Coming back to the practices for sustainable investment in livestock operations: practice 5 specifically refers to “prevent the loss of biodiversity,” and a big part of this, especially when it comes to livestock, is reducing or eliminating deforestation. How is the IFC working with that?

Olivia Elliot 

I am going to come to that and answer it, but I first wanted to just talk about the term ‘deforestation.’ At IFC, and in the practices document, we use the terms ‘critical and natural habitat’ because we feel these terms are broader and they cover both forest and non-forest areas like, for example, Tanzania’s Serengeti.

Going back to your question about how we actually implement practice 5 on preventing biodiversity loss: in our due diligence phase, before we make an investment, we work with a company and do a biodiversity risk screening, which will show whether any livestock or feed grains originate from an area where there is significant risk of land conversion of critical or natural habitats. Obviously, if there is significant risk, we would not make a transaction. And where we have invested in a company, we work with them to develop a supply chain management plan.

As an example, we’ve been working in Brazil’s Cerrado with COFCO International, who are a long-standing client of ours. The project is part of the Good Growth Partnership, which is funded by the Global Environment Facility and being implemented by the United Nations Development Programme.
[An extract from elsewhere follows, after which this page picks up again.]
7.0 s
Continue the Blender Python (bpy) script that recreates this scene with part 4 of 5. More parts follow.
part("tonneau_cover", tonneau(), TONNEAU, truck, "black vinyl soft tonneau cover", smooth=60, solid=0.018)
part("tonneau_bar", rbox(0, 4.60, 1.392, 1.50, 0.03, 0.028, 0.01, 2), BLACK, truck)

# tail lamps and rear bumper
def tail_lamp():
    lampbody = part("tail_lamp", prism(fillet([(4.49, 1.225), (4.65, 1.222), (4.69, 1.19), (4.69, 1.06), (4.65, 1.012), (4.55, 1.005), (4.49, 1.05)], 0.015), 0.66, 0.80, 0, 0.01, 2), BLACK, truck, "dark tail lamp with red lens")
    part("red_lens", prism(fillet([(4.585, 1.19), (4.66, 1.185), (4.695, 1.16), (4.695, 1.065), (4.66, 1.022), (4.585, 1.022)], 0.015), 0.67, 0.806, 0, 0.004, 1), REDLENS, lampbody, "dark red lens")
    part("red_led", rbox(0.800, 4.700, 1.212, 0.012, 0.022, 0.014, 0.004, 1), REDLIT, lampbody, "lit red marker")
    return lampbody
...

And so, we’ve worked with COFCO to develop a fully traceable and sustainable soy supply chain.

Now, the company knows exactly where the soy is being produced from, going right back to the farm level, and can assess each of these farms on various social and environmental criteria using farm contours and GIS data. The project also involves some training of smallholder farmers, so over 1,000 smallholder farmers have been trained in sustainable soy production techniques, which are free from deforestation and from land conversion.

You mentioned Brazil. Have you got any other examples of countries where you’re operating?

Olivia Elliot 

I think that the country that springs to mind, first of all, would be Paraguay. In Paraguay, we’ve been working with the Smithsonian Institute, which is a specialist in biodiversity and conservation, and we’ve developed a tool called the automated sustainable investment tool Chaco (Assist Chaco). I’m sure you probably know that [the Gran] Chaco is an area in western Paraguay where there is a beautiful, dry tropical forest. It’s the second most biodiverse area and in all of South America, but unfortunately, in recent years, there has been huge deforestation in the area.

So, in 2019, we signed this partnership agreement with the Smithsonian Institute to develop this tool – and we want to make it publicly available when it’s published – the tool will allow investors to be able to look at areas of land and assess them on various environmental risk and biodiversity values, like the species that are there, ecological factors, landscape features, to enable and aid their due diligence processes. The tool hasn’t been published yet. We are currently going through a validation process with local stakeholders, so with local banks where IFC has lines of credit. We’ve also included other development finance institutions in the process to ensure that the tool is really relevant to all investors investing in the Chaco.

You mentioned local banks. How can a large financial institution like the IFC support and work with local banks to invest in areas where deforestation is a major issue without contributing funds to deforestation or biodiversity loss?

Olivia Elliot 

This is exactly it. This is exactly why we set up the partnership with the Smithsonian Institute, because  obviously, we at IFC faced the same problem ourselves. Through our lines of credit to local banks, we want to be able to invest in the Chaco, but we currently can’t because of the deforestation risk. So, this is the tool that we hope will aid those local banks to make those investments in the future, and all of the Assist Chaco tool has the Equator Principles embedded within it, which are principles that are applied by many financial institutions across the world.